* [Given request] In the records below, find the line with "finishes the script." and the line with "1.36, 0.40, right_fall)"; return exactly those lines and every line between them.

* [Data supplied]
____

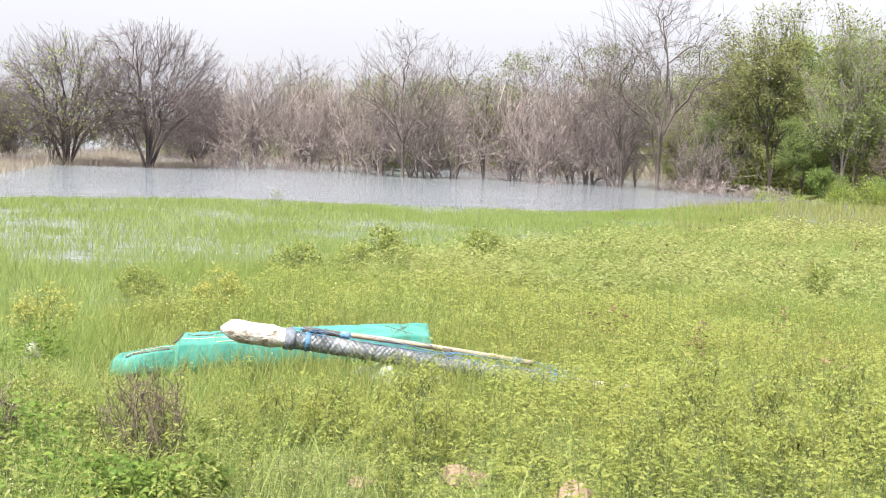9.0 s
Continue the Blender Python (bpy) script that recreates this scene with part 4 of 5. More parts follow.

____

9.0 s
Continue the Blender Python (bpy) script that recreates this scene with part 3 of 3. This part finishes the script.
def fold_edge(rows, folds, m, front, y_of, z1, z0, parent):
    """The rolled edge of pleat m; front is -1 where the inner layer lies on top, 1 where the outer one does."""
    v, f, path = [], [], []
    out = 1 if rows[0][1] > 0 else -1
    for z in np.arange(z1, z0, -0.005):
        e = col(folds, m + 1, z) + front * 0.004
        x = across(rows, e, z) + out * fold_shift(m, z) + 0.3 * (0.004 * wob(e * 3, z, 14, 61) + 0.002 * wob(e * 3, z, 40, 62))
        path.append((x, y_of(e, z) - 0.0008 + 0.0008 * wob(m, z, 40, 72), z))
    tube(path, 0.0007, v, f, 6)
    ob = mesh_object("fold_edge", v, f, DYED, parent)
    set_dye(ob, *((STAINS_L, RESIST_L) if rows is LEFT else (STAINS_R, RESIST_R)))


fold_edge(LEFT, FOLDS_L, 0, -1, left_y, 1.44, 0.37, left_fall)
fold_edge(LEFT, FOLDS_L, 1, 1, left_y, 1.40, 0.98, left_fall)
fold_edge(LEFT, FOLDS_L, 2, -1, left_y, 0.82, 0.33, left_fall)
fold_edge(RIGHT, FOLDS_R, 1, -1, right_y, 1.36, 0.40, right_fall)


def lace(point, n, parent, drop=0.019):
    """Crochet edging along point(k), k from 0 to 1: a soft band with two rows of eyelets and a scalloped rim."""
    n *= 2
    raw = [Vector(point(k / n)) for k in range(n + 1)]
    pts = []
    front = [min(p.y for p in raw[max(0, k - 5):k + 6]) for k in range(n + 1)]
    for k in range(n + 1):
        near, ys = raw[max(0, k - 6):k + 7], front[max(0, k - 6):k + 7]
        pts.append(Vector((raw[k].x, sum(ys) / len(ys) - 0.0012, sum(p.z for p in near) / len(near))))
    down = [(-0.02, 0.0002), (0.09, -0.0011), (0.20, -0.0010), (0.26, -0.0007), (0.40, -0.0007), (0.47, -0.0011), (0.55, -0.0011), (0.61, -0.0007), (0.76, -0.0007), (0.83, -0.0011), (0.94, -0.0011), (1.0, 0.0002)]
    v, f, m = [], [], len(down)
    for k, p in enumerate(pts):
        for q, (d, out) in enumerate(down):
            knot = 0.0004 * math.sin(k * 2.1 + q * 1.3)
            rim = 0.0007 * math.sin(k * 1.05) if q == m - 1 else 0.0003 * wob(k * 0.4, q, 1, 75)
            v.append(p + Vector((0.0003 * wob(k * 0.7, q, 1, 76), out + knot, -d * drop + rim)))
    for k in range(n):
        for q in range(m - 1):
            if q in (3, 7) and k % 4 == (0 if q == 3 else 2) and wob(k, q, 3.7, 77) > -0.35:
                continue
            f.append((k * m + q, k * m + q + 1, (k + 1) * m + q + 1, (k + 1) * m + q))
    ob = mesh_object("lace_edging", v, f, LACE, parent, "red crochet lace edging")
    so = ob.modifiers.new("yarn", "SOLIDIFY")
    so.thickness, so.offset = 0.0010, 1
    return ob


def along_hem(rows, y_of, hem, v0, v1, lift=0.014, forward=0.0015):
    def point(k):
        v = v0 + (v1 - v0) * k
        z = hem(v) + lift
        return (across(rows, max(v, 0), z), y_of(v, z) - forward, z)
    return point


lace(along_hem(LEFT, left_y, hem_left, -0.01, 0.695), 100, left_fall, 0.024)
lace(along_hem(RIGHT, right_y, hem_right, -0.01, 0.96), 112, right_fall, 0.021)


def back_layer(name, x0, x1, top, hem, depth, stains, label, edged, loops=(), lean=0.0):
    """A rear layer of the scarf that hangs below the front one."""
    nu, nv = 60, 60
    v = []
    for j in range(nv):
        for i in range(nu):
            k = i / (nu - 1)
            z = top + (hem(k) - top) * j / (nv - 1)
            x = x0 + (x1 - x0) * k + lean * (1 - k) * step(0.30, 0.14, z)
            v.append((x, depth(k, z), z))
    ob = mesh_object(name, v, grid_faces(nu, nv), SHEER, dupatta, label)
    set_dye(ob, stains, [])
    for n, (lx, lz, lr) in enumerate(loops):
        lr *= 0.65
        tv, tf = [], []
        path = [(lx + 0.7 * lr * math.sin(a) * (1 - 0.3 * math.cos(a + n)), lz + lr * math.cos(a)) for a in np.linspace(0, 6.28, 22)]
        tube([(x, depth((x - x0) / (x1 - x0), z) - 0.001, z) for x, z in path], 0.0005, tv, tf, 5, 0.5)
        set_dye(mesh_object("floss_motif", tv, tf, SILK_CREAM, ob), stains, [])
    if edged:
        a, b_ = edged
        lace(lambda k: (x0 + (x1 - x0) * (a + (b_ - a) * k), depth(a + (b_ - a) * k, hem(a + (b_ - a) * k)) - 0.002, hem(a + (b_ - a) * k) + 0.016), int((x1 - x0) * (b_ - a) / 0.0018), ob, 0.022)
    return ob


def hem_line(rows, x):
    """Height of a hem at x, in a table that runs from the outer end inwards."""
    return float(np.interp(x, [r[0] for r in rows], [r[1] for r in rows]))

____

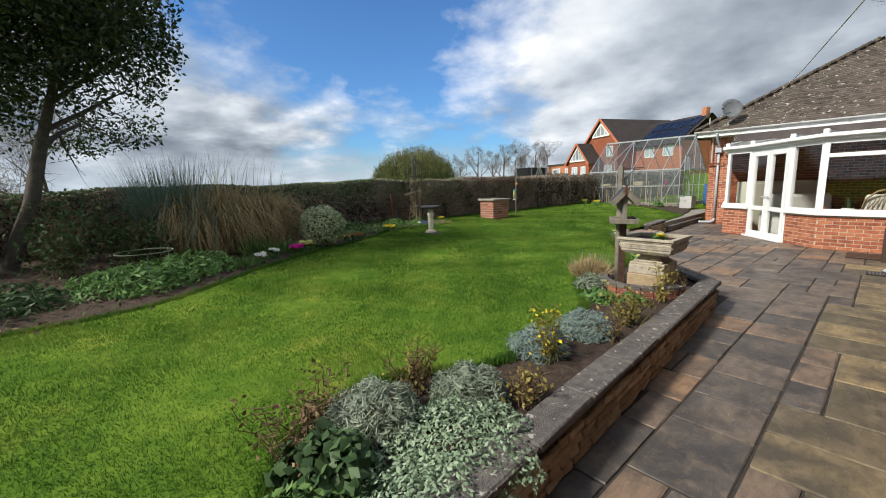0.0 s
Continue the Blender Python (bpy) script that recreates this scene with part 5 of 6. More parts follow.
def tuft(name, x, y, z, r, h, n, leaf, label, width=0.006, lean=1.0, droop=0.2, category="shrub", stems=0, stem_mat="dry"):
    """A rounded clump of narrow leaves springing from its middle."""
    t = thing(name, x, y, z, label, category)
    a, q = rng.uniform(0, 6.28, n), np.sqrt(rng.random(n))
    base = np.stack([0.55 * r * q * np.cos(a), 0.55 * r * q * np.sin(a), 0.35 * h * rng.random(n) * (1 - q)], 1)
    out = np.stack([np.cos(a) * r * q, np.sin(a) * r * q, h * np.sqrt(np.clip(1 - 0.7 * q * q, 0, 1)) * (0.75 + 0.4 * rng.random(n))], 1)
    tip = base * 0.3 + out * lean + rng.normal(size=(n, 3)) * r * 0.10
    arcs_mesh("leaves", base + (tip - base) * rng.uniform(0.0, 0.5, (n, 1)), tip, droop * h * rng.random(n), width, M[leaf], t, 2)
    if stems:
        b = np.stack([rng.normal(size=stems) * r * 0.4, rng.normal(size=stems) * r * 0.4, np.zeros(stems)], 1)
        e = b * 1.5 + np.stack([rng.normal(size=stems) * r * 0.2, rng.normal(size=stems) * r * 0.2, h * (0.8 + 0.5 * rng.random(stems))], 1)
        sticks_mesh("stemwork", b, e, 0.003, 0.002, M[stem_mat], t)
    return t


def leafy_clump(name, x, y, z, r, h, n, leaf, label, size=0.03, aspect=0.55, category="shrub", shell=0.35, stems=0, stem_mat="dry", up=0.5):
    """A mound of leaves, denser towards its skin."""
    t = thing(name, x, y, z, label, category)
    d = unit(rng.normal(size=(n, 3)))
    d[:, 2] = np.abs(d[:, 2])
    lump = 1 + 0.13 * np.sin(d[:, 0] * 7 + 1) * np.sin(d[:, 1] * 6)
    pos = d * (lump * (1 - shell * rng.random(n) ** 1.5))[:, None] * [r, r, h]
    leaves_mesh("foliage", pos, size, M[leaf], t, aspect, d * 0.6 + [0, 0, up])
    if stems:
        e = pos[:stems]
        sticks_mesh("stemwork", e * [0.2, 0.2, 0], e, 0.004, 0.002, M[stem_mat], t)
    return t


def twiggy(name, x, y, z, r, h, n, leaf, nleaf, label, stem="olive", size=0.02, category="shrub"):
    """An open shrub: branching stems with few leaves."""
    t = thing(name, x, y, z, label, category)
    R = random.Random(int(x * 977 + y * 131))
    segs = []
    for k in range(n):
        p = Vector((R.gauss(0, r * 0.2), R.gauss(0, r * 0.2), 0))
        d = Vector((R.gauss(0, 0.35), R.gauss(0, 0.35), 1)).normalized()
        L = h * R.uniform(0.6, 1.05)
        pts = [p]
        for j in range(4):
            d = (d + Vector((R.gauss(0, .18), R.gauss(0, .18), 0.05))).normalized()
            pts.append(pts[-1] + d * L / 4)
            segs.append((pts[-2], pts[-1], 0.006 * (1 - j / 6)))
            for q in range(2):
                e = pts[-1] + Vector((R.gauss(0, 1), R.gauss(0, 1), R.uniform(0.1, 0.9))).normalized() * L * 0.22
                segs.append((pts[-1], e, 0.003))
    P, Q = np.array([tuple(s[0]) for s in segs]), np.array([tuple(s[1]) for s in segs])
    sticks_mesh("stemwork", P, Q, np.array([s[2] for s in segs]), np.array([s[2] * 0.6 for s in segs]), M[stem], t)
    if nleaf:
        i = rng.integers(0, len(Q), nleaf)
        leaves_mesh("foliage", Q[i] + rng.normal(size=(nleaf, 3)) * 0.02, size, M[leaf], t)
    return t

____

* [Output of the exercise]
Continue the Blender Python (bpy) script that recreates this scene with part 3 of 3. This part finishes the script.
def fold_edge(rows, folds, m, front, y_of, z1, z0, parent):
    """The rolled edge of pleat m; front is -1 where the inner layer lies on top, 1 where the outer one does."""
    v, f, path = [], [], []
    out = 1 if rows[0][1] > 0 else -1
    for z in np.arange(z1, z0, -0.005):
        e = col(folds, m + 1, z) + front * 0.004
        x = across(rows, e, z) + out * fold_shift(m, z) + 0.3 * (0.004 * wob(e * 3, z, 14, 61) + 0.002 * wob(e * 3, z, 40, 62))
        path.append((x, y_of(e, z) - 0.0008 + 0.0008 * wob(m, z, 40, 72), z))
    tube(path, 0.0007, v, f, 6)
    ob = mesh_object("fold_edge", v, f, DYED, parent)
    set_dye(ob, *((STAINS_L, RESIST_L) if rows is LEFT else (STAINS_R, RESIST_R)))


fold_edge(LEFT, FOLDS_L, 0, -1, left_y, 1.44, 0.37, left_fall)
fold_edge(LEFT, FOLDS_L, 1, 1, left_y, 1.40, 0.98, left_fall)
fold_edge(LEFT, FOLDS_L, 2, -1, left_y, 0.82, 0.33, left_fall)
fold_edge(RIGHT, FOLDS_R, 1, -1, right_y, 1.36, 0.40, right_fall)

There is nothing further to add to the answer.